What to do: Pull out every line below holding the word "with".
---------- Information shown ----------
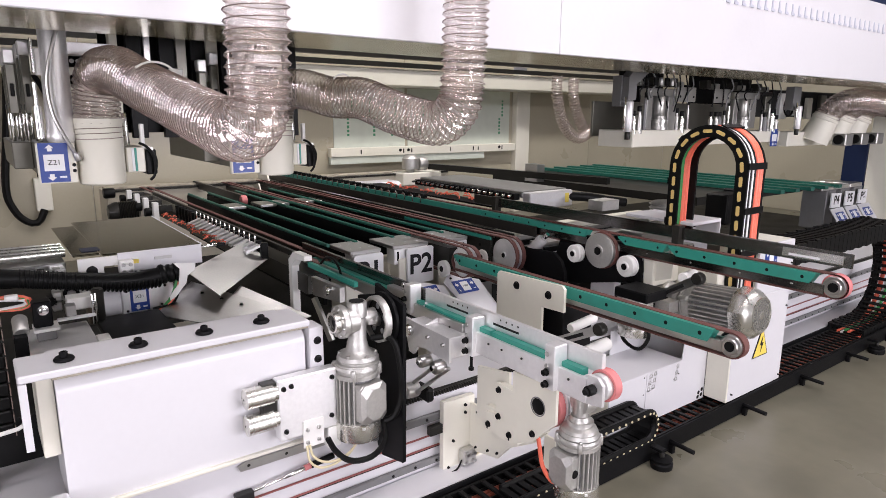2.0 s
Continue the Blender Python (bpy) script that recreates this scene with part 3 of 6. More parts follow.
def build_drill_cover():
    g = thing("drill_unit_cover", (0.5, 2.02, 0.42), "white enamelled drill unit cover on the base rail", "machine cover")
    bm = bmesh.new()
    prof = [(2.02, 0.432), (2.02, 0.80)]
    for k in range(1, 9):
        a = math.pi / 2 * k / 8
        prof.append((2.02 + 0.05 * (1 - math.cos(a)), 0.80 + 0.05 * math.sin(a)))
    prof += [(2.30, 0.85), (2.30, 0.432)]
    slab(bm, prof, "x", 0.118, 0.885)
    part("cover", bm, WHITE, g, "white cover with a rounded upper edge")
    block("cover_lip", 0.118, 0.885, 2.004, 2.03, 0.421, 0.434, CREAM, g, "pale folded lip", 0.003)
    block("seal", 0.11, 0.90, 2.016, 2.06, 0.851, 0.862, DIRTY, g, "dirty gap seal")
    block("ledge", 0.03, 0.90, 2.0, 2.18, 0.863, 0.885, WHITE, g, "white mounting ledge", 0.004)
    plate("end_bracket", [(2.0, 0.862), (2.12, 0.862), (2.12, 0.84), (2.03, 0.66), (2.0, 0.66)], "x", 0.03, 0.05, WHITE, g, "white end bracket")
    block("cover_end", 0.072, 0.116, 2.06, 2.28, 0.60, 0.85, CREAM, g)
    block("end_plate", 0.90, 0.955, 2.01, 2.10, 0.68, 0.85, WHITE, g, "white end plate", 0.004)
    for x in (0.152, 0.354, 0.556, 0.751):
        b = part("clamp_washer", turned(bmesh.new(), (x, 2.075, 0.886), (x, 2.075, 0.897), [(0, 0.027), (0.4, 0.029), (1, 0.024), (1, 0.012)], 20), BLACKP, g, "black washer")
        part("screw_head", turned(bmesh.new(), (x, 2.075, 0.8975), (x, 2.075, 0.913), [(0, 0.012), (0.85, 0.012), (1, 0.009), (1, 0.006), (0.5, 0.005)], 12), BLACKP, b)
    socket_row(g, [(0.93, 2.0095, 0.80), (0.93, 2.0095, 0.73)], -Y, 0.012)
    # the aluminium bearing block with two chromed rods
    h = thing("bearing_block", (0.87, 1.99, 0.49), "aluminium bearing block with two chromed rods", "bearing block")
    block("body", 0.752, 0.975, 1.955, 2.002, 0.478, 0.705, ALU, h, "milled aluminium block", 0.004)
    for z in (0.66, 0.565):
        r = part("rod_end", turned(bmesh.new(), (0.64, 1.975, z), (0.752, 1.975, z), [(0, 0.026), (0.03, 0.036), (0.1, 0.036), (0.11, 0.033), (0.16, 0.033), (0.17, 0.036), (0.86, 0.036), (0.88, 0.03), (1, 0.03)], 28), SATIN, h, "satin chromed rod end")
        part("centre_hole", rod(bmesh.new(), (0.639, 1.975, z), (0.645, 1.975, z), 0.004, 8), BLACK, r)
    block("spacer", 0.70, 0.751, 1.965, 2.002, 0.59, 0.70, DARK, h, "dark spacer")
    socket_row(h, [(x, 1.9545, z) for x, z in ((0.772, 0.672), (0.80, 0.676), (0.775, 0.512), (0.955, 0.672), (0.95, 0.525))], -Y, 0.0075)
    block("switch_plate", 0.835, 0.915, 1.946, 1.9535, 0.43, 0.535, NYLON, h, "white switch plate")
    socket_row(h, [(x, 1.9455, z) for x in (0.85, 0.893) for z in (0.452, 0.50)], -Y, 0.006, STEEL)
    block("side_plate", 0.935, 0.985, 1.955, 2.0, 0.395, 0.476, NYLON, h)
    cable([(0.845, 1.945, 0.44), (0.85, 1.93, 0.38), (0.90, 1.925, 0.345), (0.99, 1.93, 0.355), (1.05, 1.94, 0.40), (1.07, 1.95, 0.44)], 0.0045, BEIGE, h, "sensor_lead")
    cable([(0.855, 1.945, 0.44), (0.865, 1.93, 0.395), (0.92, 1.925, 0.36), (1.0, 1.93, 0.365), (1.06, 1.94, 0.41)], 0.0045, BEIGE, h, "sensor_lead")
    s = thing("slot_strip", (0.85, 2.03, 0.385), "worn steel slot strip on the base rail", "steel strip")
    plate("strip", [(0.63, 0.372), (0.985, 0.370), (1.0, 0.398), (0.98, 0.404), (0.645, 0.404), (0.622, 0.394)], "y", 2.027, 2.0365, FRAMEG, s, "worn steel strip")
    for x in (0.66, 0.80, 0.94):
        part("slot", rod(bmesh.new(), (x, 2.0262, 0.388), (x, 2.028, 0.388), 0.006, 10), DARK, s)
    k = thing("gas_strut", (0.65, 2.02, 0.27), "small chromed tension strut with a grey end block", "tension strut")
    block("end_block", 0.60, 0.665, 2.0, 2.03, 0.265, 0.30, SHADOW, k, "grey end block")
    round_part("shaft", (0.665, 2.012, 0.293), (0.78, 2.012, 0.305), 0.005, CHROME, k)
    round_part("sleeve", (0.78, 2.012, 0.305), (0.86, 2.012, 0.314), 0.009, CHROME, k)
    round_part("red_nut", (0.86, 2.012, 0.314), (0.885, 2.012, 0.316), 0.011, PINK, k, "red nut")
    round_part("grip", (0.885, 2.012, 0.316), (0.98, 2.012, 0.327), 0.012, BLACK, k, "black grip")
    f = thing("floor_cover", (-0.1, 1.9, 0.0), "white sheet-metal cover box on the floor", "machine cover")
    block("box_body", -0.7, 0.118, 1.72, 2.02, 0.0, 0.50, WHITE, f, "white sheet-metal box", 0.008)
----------
Task response:
Continue the Blender Python (bpy) script that recreates this scene with part 3 of 6. More parts follow.
    part("cover", bm, WHITE, g, "white cover with a rounded upper edge")
    # the aluminium bearing block with two chromed rods
    h = thing("bearing_block", (0.87, 1.99, 0.49), "aluminium bearing block with two chromed rods", "bearing block")
    k = thing("gas_strut", (0.65, 2.02, 0.27), "small chromed tension strut with a grey end block", "tension strut")